*Raw data:*

□ □ □ □ □ □ □

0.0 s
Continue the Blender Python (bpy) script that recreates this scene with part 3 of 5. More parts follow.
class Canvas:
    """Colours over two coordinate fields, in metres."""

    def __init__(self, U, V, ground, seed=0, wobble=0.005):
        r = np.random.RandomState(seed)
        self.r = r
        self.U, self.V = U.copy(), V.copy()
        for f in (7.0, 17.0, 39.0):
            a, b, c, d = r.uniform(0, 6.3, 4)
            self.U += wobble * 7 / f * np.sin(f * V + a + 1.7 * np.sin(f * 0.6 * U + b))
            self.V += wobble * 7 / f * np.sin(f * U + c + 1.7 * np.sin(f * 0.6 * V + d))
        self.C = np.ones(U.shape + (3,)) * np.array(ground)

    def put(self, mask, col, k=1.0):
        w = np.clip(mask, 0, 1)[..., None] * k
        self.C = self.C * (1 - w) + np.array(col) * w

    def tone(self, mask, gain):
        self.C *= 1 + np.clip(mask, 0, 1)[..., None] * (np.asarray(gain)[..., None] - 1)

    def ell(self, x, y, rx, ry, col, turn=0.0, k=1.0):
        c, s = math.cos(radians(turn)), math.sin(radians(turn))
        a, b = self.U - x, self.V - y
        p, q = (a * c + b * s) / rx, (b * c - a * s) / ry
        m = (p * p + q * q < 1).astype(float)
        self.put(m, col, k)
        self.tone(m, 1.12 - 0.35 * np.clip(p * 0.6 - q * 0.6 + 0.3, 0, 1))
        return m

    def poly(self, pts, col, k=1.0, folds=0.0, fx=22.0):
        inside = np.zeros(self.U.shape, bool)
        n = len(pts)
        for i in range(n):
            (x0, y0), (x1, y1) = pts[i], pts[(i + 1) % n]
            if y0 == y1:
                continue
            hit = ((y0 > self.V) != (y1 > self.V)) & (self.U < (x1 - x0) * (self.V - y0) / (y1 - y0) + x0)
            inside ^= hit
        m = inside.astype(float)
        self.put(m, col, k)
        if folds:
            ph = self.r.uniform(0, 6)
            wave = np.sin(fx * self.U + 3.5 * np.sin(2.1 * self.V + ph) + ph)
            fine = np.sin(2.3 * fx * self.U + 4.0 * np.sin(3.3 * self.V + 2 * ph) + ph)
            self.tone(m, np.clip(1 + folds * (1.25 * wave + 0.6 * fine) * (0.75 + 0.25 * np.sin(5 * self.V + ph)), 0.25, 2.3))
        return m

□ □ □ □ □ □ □

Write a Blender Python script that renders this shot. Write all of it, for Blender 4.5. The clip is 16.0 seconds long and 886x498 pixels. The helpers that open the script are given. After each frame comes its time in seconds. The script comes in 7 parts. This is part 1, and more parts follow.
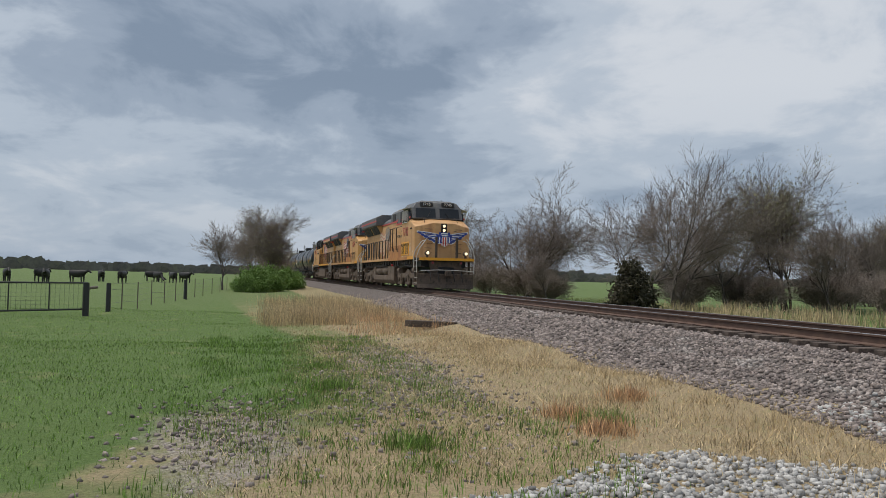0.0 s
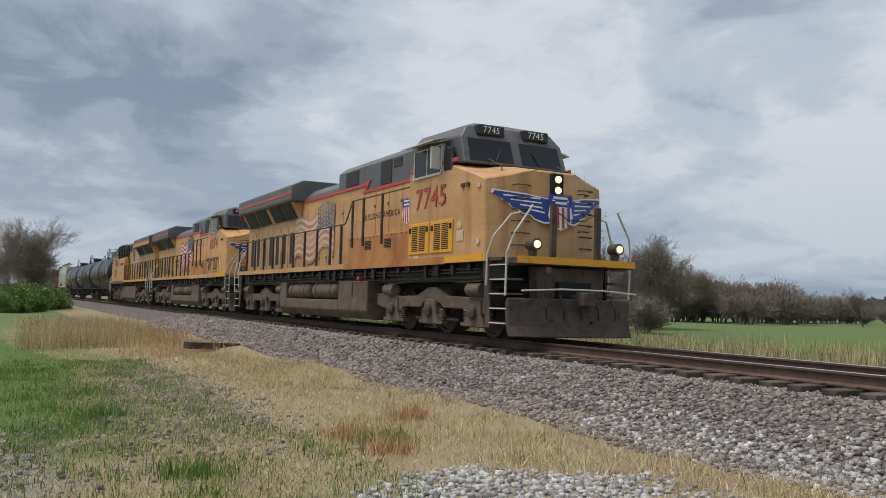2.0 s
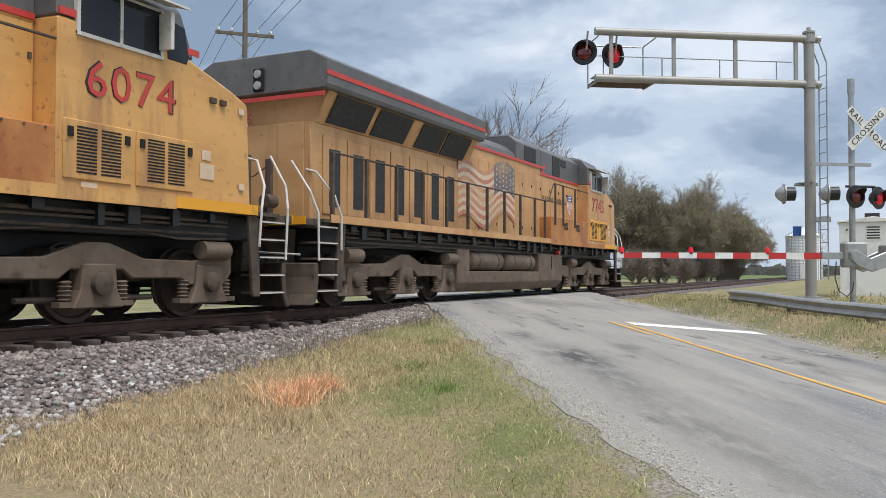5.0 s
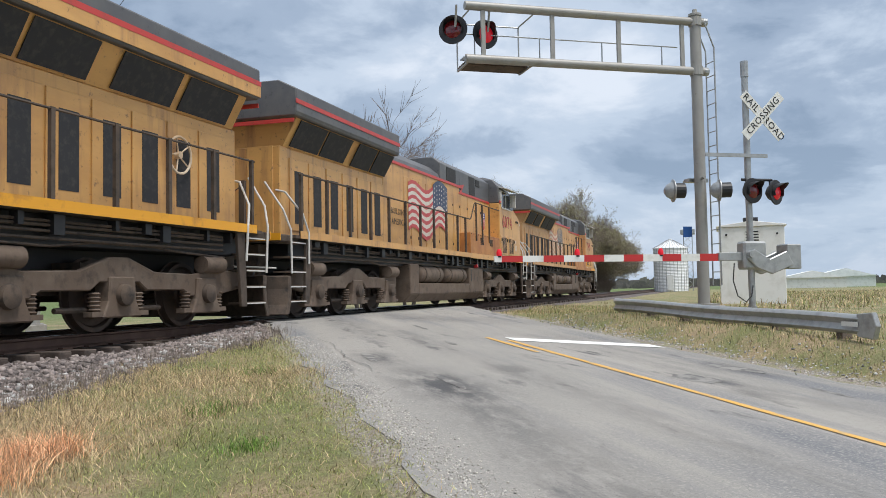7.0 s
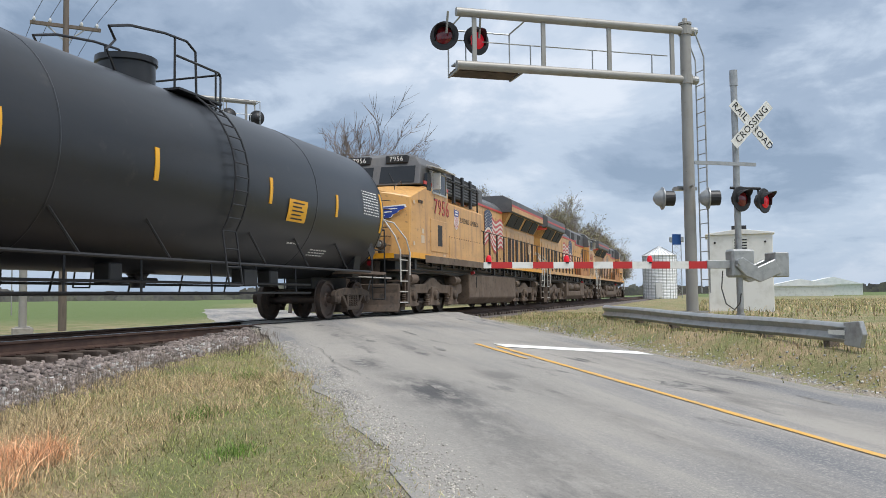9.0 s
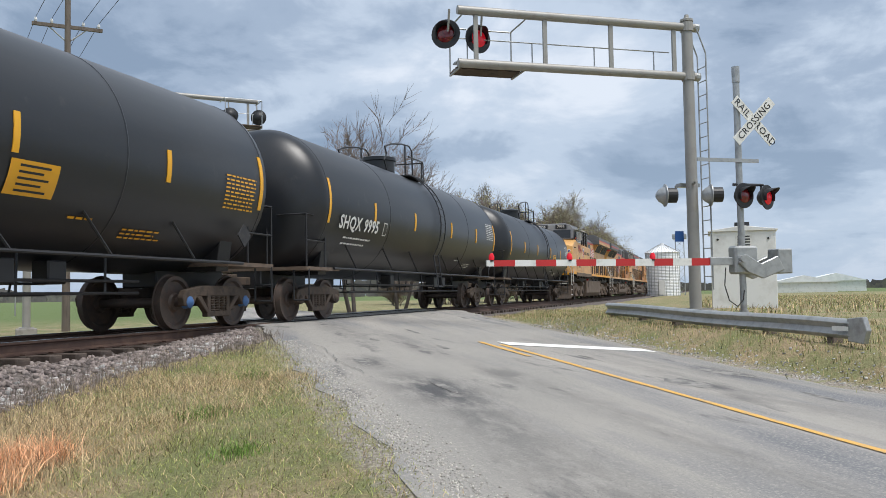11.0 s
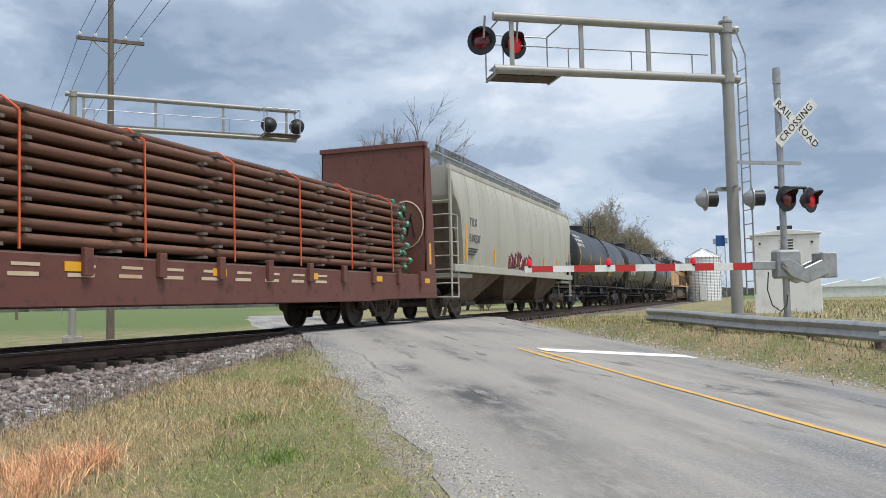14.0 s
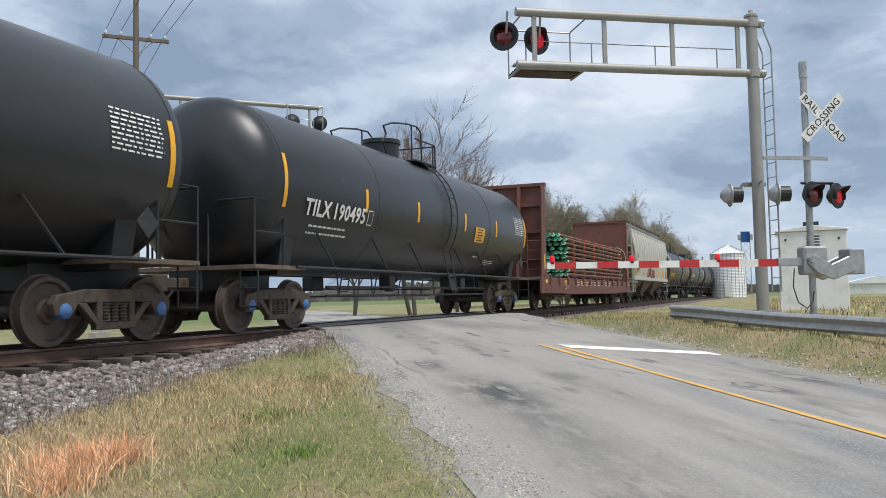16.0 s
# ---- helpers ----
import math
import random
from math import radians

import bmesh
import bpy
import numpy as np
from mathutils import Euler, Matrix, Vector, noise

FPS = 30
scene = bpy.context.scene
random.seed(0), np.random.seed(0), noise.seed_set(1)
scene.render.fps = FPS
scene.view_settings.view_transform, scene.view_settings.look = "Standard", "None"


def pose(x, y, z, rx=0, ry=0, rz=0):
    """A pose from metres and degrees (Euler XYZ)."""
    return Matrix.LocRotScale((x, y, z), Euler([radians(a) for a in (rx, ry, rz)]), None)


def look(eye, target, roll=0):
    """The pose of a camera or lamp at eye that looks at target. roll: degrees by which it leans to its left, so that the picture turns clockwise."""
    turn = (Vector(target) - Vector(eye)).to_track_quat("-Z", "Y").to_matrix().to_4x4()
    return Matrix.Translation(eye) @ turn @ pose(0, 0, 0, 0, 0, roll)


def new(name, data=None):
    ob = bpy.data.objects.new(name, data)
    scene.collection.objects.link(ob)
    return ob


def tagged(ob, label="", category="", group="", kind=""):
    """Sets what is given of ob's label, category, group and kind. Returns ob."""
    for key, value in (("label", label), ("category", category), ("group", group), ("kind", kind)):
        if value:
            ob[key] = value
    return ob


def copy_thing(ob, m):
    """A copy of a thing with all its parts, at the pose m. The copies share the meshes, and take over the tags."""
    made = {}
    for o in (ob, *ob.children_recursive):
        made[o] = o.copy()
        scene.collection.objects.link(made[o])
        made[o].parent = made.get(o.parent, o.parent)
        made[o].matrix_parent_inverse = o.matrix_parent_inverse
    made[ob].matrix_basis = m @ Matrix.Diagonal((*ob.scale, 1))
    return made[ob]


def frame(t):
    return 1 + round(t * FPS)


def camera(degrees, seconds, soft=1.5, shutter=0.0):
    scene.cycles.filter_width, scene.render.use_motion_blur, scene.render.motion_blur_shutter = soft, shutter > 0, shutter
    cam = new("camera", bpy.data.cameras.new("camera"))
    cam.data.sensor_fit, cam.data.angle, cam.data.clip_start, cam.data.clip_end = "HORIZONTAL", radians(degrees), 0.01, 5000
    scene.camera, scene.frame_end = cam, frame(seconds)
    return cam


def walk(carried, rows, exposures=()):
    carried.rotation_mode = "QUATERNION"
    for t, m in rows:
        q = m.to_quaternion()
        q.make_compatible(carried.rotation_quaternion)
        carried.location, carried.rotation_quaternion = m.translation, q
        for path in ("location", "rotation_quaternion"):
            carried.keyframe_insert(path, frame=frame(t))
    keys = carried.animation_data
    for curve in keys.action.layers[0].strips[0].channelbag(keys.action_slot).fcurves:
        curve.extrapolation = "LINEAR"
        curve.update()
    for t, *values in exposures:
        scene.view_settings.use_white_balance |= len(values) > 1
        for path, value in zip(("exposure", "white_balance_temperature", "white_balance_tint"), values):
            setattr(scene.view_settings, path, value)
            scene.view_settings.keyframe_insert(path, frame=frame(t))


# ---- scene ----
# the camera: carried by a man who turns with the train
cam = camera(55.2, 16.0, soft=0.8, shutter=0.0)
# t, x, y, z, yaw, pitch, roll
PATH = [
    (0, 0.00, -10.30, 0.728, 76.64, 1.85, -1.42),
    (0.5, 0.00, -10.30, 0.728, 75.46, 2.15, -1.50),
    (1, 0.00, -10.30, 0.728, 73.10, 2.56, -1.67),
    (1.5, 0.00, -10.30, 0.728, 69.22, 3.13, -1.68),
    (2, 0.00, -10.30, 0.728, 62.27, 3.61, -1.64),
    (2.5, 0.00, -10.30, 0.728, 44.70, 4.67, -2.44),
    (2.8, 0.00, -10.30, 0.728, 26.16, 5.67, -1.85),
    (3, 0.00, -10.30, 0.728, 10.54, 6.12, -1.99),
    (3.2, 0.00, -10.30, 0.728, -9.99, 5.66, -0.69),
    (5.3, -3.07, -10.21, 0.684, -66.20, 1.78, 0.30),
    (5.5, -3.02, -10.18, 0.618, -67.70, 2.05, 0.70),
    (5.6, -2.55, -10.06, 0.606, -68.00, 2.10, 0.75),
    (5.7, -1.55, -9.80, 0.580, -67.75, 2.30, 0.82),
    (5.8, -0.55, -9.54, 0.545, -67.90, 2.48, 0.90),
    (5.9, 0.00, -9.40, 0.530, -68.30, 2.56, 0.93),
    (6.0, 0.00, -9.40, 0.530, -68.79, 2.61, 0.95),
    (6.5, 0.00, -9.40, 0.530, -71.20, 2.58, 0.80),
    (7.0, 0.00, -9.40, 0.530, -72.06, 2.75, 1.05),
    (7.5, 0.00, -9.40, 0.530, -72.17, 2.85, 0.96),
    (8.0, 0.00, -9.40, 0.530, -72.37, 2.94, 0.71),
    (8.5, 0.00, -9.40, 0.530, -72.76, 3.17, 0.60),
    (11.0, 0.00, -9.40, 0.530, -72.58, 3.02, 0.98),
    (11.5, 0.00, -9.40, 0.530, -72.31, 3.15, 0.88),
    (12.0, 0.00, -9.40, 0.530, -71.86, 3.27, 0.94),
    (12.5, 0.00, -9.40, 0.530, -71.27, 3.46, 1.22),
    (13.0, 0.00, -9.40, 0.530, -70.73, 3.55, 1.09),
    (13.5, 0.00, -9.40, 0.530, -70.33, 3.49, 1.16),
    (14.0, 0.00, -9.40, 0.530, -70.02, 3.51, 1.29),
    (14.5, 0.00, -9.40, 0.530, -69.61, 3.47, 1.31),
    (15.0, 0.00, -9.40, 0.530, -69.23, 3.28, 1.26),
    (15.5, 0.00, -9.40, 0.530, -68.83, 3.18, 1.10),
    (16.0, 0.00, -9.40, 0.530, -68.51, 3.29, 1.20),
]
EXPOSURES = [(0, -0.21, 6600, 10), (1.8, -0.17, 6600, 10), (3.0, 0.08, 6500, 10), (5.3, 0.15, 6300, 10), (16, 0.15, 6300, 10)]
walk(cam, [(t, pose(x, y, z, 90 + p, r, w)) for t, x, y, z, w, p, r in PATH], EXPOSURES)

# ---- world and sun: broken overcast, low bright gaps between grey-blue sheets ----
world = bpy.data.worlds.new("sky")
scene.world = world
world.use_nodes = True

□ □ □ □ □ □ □

*Work to be completed:*
Will you return exactly the lines above from the one with "what is given" down to the one with "scene.view_settings.keyframe_insert(path, frame=frame(t))", counting both as part of the range?

*Answer to the exercise:*
    """Sets what is given of ob's label, category, group and kind. Returns ob."""
    for key, value in (("label", label), ("category", category), ("group", group), ("kind", kind)):
        if value:
            ob[key] = value
    return ob


def copy_thing(ob, m):
    """A copy of a thing with all its parts, at the pose m. The copies share the meshes, and take over the tags."""
    made = {}
    for o in (ob, *ob.children_recursive):
        made[o] = o.copy()
        scene.collection.objects.link(made[o])
        made[o].parent = made.get(o.parent, o.parent)
        made[o].matrix_parent_inverse = o.matrix_parent_inverse
    made[ob].matrix_basis = m @ Matrix.Diagonal((*ob.scale, 1))
    return made[ob]


def frame(t):
    return 1 + round(t * FPS)


def camera(degrees, seconds, soft=1.5, shutter=0.0):
    scene.cycles.filter_width, scene.render.use_motion_blur, scene.render.motion_blur_shutter = soft, shutter > 0, shutter
    cam = new("camera", bpy.data.cameras.new("camera"))
    cam.data.sensor_fit, cam.data.angle, cam.data.clip_start, cam.data.clip_end = "HORIZONTAL", radians(degrees), 0.01, 5000
    scene.camera, scene.frame_end = cam, frame(seconds)
    return cam


def walk(carried, rows, exposures=()):
    carried.rotation_mode = "QUATERNION"
    for t, m in rows:
        q = m.to_quaternion()
        q.make_compatible(carried.rotation_quaternion)
        carried.location, carried.rotation_quaternion = m.translation, q
        for path in ("location", "rotation_quaternion"):
            carried.keyframe_insert(path, frame=frame(t))
    keys = carried.animation_data
    for curve in keys.action.layers[0].strips[0].channelbag(keys.action_slot).fcurves:
        curve.extrapolation = "LINEAR"
        curve.update()
    for t, *values in exposures:
        scene.view_settings.use_white_balance |= len(values) > 1
        for path, value in zip(("exposure", "white_balance_temperature", "white_balance_tint"), values):
            setattr(scene.view_settings, path, value)
            scene.view_settings.keyframe_insert(path, frame=frame(t))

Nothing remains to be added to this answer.